By Kim Hutchison
The bleachers of Ponoka Composite High School’s gymnasium were overflowing as students and staff gathered to watch a Mother’s Against Drunk Driving (MADD) Presentation.
PCHS guidance councilor and teacher, Katy Syson introduced presenter Amad Khan who warned those in attendance to prepare for an intense 45 minute video called “Dead on Arrival” – a video concentrating on the consequences of getting behind the wheel impaired or getting in a vehicle and being the passenger of someone else who is.
The video was about a group of four teenagers getting ready to go to a party. They decide to have a few drinks then get in their friend’s SUV because he reassures them that driving to the location won’t be a problem. They get in a gruesome collision resulting in the driver’s death, severe spinal injuries that leave his girlfriend paraplegic and two friends cut and bruised but emotionally scarred for life. One poor decision and the way it effects and ultimately transforms the lives of parents, teachers, classmates, friends and those involved in the accident that are still breathing, is heartbreaking. At the end of the video the lead singer of a band named “Alive on Arrival”, who was in a serious accident that occurred under similar circumstances, speaks about his experiences followed by the real life stories of people who have lost their loved ones to alcohol-related accidents.
One man met the love of his life and they were getting ready to get married, buy a house and start a family. One day she went out for a little while and when he hadn’t heard from her in hours, he began to worry. His father reassured him that everything was fine but he soon discovered she was hit by a drunk driver and died on the scene of the accident. In one afternoon he lost his entire future and shares his story and pain with the audience.

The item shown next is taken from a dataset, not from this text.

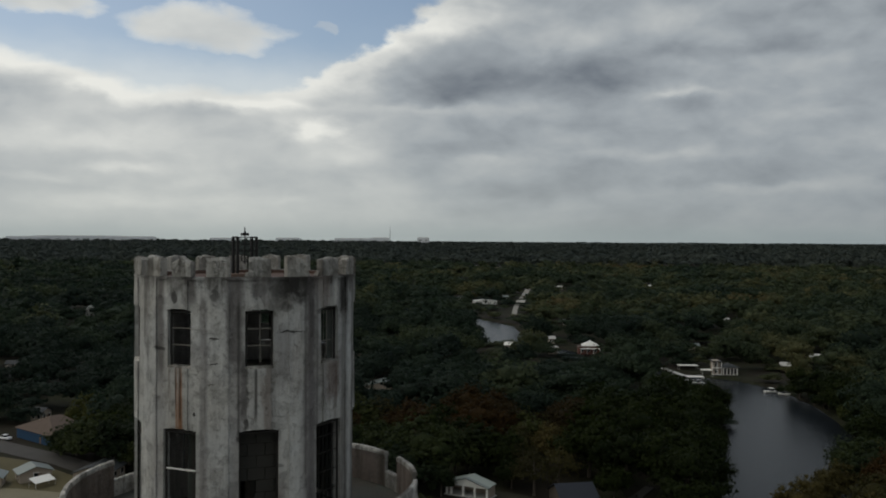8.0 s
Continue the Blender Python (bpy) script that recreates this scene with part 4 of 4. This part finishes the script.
def woods(name, spacing, near, far, lobes, clumps, per, size, core, label, left=44, right=-30, variants=10, calm=1.0, lift=-0.02, mat=M_WOODS):
    """A stretch of joined woodland: one object."""
    x, y, d = scatter(spacing, near, far, left, right)
    s = rng.choice([0.65, 0.85, 1.0, 1.2, 1.45], len(x), p=[0.15, 0.25, 0.3, 0.2, 0.1]) * rng.uniform(0.85, 1.15, len(x)) * (spacing / 12.0)
    h, w = 13.0 * np.minimum(0.55 + 0.45 * s, 1.4), 14.5 * s / 2
    bad = open_ground(x, y, w)
    keep = ~bad & ~blocked(x, y, h, w)
    # low growth where a tall tree would hide something
    low = ~bad & ~keep & ~blocked(x, y, 13.0 * (0.3 + 0.2 * s), w * 0.5)
    bush = ~bad & ~keep & ~low
    shrink = np.where(low, 0.45, np.where(bush, 0.2, 1.0))
    keep |= low | bush
    x, y, s, shrink = x[keep], y[keep], s[keep], shrink[keep]
    s = s * np.where(shrink < 0.4, 0.75, np.where(shrink < 1, 0.65, 1.0))
    z = land(x, y)
    sets = [crown_arrays(13.0 * rng.uniform(0.85, 1.15), 15.5, lobes, clumps, per, size, core) for _ in range(variants)]
    vs, loops, starts, tones, count = [], [], [], [], 0
    # neighbouring trees tend to be of one kind
    kind = np.array([noise.noise((a / 130, b / 130, 5.0)) + 0.6 * noise.noise((a / 45, b / 45, 9.0)) for a, b in zip(x, y)])
    bearing = np.degrees(np.arctan2(-(x - EYE[0]), y - EYE[1]))
    # lift colours distance haze into the leaf tone; bearing darkens it leftwards
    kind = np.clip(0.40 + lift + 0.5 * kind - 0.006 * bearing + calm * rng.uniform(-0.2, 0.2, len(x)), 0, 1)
    pick = rng.integers(0, variants, len(x))
    for k in range(variants):
        v, f = sets[k]
        idx = np.nonzero(pick == k)[0]
        if not len(idx):
            continue
        a = rng.uniform(0, 2 * np.pi, len(idx))
        c, sn = np.cos(a)[:, None], np.sin(a)[:, None]
        sc = s[idx][:, None]
        vx = (v[None, :, 0] * c - v[None, :, 1] * sn) * sc + x[idx][:, None]
        vy = (v[None, :, 0] * sn + v[None, :, 1] * c) * sc + y[idx][:, None]
        tall = shrink[idx][:, None] * np.minimum(0.55 + 0.45 * sc, 1.4) * rng.uniform(0.65, 1.25, sc.shape)
        vz = v[None, :, 2] * tall + z[idx][:, None]
        vs.append(np.stack([vx, vy, vz], -1).reshape(-1, 3))
        tones.append(np.repeat(kind[idx], len(v)))
        flat = np.concatenate([np.array(q) for q in f])
        sizes = np.array([len(q) for q in f])
        off = (np.arange(len(idx)) * len(v) + count)[:, None]
        loops.append((flat[None] + off).ravel())
        starts.append(np.tile(sizes, len(idx)))
        count += len(v) * len(idx)
    co, lo, sz = np.concatenate(vs), np.concatenate(loops), np.concatenate(starts)
    me = bpy.data.meshes.new(name)
    me.vertices.add(len(co))
    me.vertices.foreach_set("co", co.ravel())
    me.loops.add(len(lo))
    me.loops.foreach_set("vertex_index", lo.astype(np.int32))
    me.polygons.add(len(sz))
    me.polygons.foreach_set("loop_start", (np.cumsum(sz) - sz).astype(np.int32))
    me.materials.append(mat)
    me.polygons.foreach_set("use_smooth", sz == 3)
    me.update(calc_edges=True)
    me.validate()
    me.attributes.new("leaf_haze_tone", "FLOAT", "POINT").data.foreach_set("value", np.concatenate(tones).astype(np.float32))
    return tagged(new(name, me), label, "woods", kind="stuff")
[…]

“This presentation shocked students a little bit. It really hit home,” said Syson. “It was so relatable. When we’re young we tend to have that feeling of invincibility. The video didn’t hold anything back. It showed the reality – the tears, the aftermath – of making bad decisions that are avoidable,” she said.
At the conclusion of the presentation, principal Ian Rawlinson said inspirational words about the importance of calling a loved one or a cab when drinking before it was time for students to return to class to get their report cards and go home. Tears were streaming down the faces of many and RCMP officers and Syson were on hand to provide comfort and support to anyone that was upset.

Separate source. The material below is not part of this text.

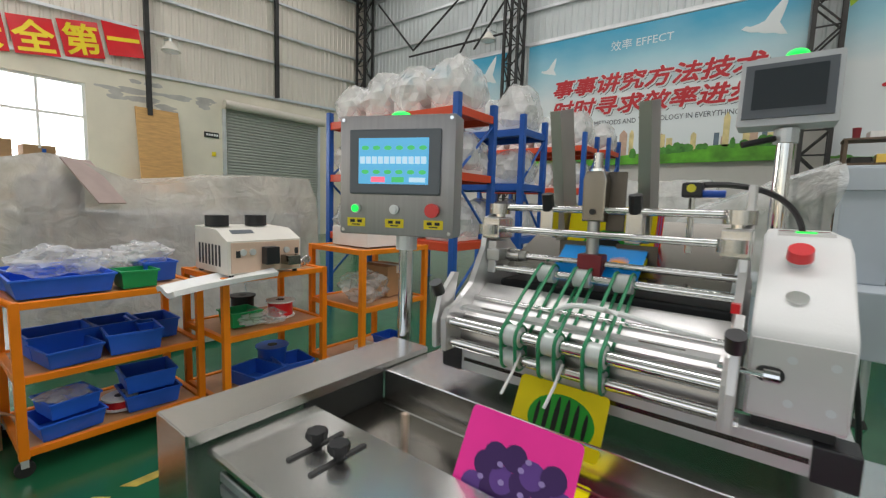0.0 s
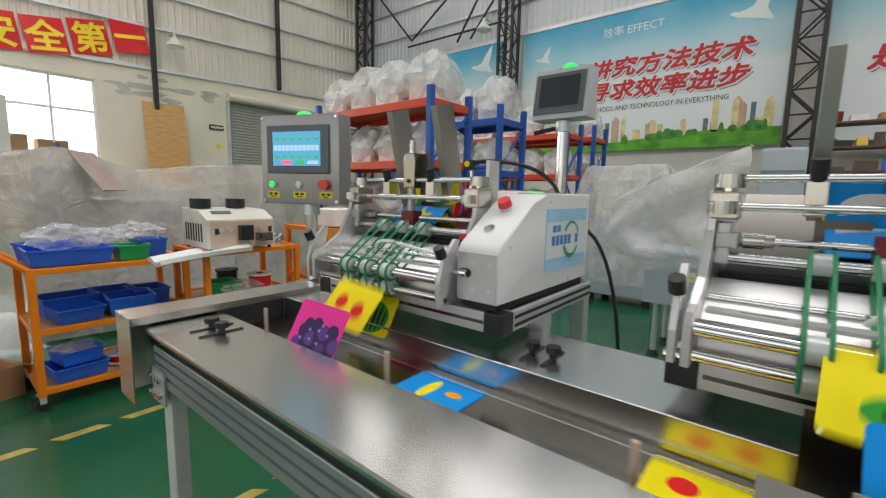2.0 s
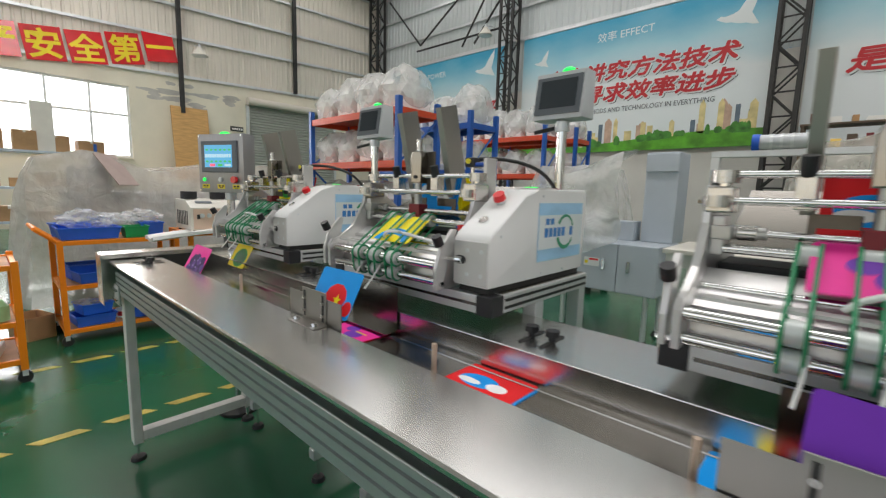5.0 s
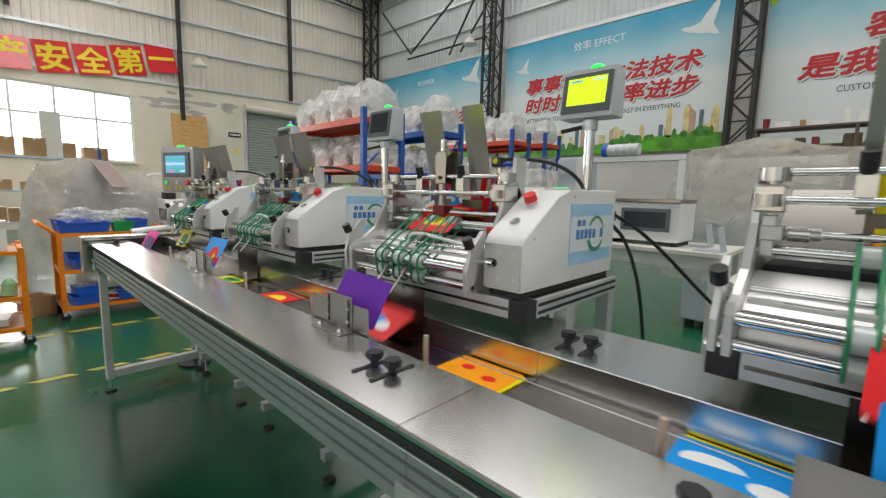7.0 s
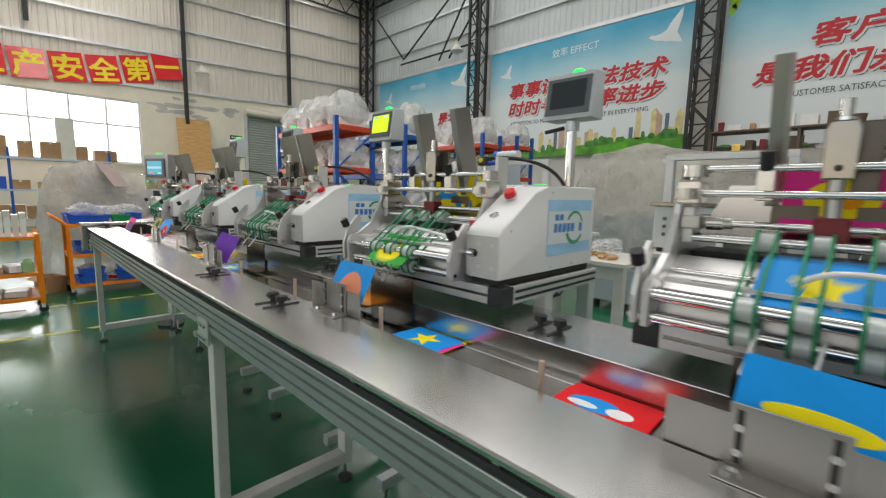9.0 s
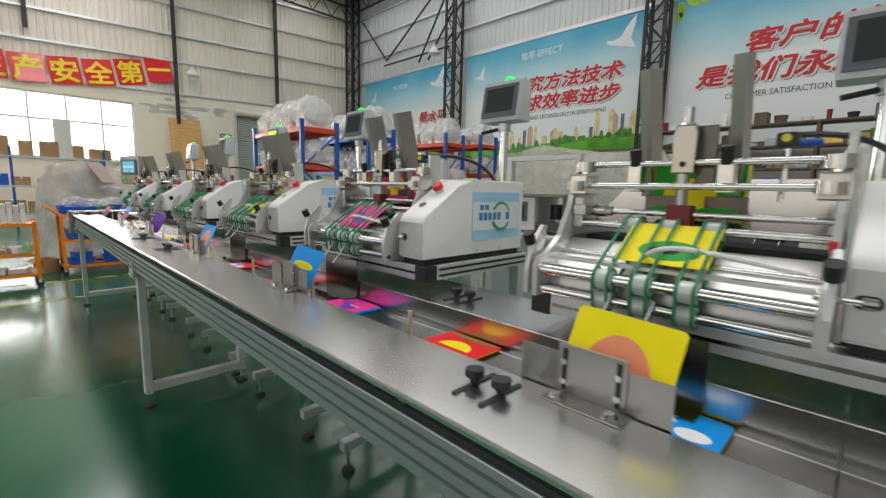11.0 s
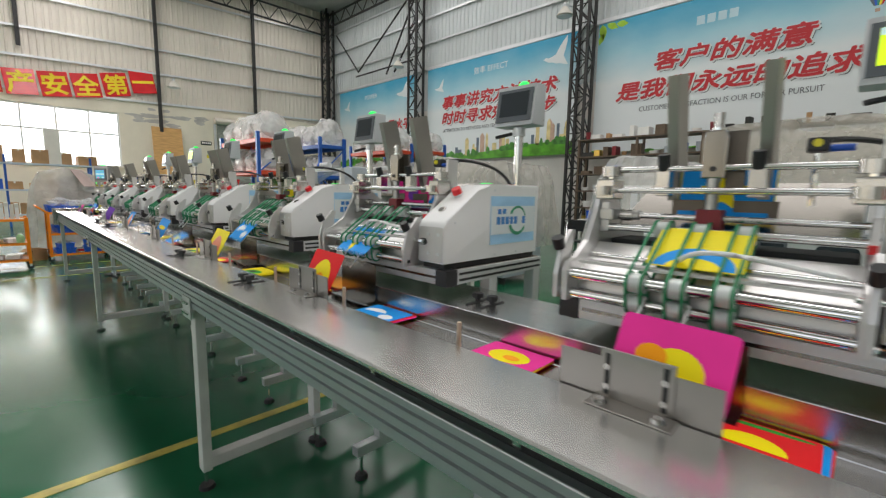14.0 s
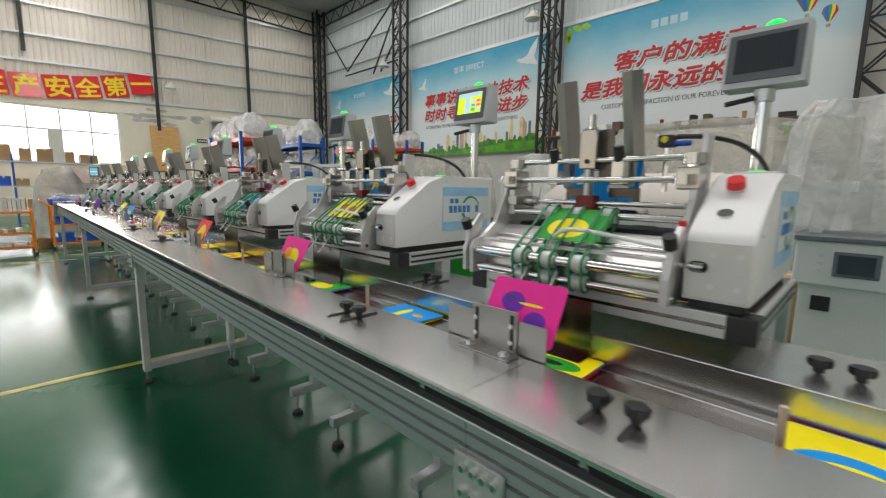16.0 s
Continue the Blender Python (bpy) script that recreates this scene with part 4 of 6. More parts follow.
def card_mesh(name, ground, shapes, w=CW, h=CH):
    """The meshes of a card and of each shape printed on it."""
    base = flat_mesh(name, rrect(-w / 2, w / 2, -h / 2, h / 2, 0.009), 0, CT, ground)
    fit = lambda p: (max(-w / 2 + 0.001, min(w / 2 - 0.001, p[0])), max(-h / 2 + 0.001, min(h / 2 - 0.001, p[1])))
    return base, [flat_mesh("print", [fit(p) for p in pts], CT + 0.00005, CT + 0.0002 + 0.0001 * i, ink) for i, (pts, ink) in enumerate(shapes)]


def lay_card(name, meshes, label, group):
    ob = tagged(new(name, meshes[0]), label, "card", group)
    for me in meshes[1]:
        new("print", me).parent = ob
    return ob


E = ellipse
DESIGNS = {
    "star": ("blue card with a yellow star", card_mesh("star_card", "blue", [(star(0, 0, 0.05), "yellow")])),
    "lemon": ("pink card with a yellow fruit", card_mesh("lemon_card", "pink", [(E(0.0, -0.005, 0.055, 0.038), "yellow"), (E(0.01, -0.01, 0.022, 0.014), "orange")])),
    "cherry": ("yellow card with two red dots", card_mesh("cherry_card", "yellow", [(E(-0.035, 0, 0.022, 0.022), "red"), (E(0.035, -0.01, 0.022, 0.022), "red")])),
    "dots": ("orange card with red dots", card_mesh("dots_card", "orange", [(E(-0.035, 0.01, 0.018, 0.014), "red"), (E(0.04, -0.012, 0.018, 0.014), "red")])),
    "bird": ("red card with blue and white shapes", card_mesh("bird_card", "red", [(E(-0.02, -0.01, 0.05, 0.03), "blue"), (E(-0.04, -0.02, 0.03, 0.012), "white"), (E(0.03, -0.015, 0.025, 0.018), "white")])),
    "swan": ("blue card with white shapes", card_mesh("swan_card", "blue", [(E(-0.03, 0.0, 0.045, 0.03, 14, 10, 200), "white"), (E(0.045, -0.02, 0.028, 0.02), "white")])),
    "sun": ("yellow card with a blue arc", card_mesh("sun_card", "yellow", [(E(0.0, -0.06, 0.075, 0.06, 16, 0, 180), "blue"), (E(0.0, -0.06, 0.05, 0.03, 16, 0, 180), "yellow")])),
    "mango": ("green card with a yellow fruit", card_mesh("mango_card", "green", [(E(-0.01, -0.015, 0.055, 0.038), "yellow")])),
    "sunset": ("red card with a yellow disc", card_mesh("sunset_card", "red", [(E(0, -0.03, 0.05, 0.045, 18, 0, 180), "yellow"), (E(0, 0.05, 0.08, 0.006), "green")])),
    "squirt": ("blue card with a yellow stroke", card_mesh("squirt_card", "blue", [(E(-0.02, -0.01, 0.014, 0.045), "yellow"), (E(0.04, 0.0, 0.02, 0.012), "orange")])),
    "frog": ("yellow card with a green shape", card_mesh("frog_card", "yellow", [(E(0.01, -0.02, 0.06, 0.03), "green"), (E(0.0, -0.02, 0.03, 0.012), "black")])),
    "orange_disc": ("blue card with an orange disc", card_mesh("orange_disc_card", "blue", [(E(0.0, -0.02, 0.055, 0.036), "salmon")])),
    "plain": ("plain orange card", card_mesh("plain_card", "orange", [])),
    "plum": ("pink card with a dark plum", card_mesh("plum_card", "pink", [(E(0.02, -0.02, 0.03, 0.026), "purple"), (E(-0.02, 0.01, 0.024, 0.02), "purple"), (E(0.03, 0.0, 0.03, 0.003), "yellow")])),
}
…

It was clear students truly appreciated what they saw and will hopefully keep it in mind if they find themselves in a similar situation in the future.
The presentation was made possible through the support of the Ponoka Kinettes.
“We’ll do our best to support anything involving kids in our community” said Kinette Darlene Maas. “We believe the more knowledge kids can get, the better. This MADD presentation was unique. There wasn’t a person standing and speaking to them for 45 minutes. What they saw was graphic and it made them realize that it is very possible to be the unlucky one in these situations,” she said.
From Nov. 1 to the first Monday after Jan. 1, the MADD project Red Ribbon Campaign will be taking place. One is asked to tie a MADD ribbon to a visible place in or on his or her vehicle to boost awareness about drunk driving during the holiday season when it tends to reach an all time high.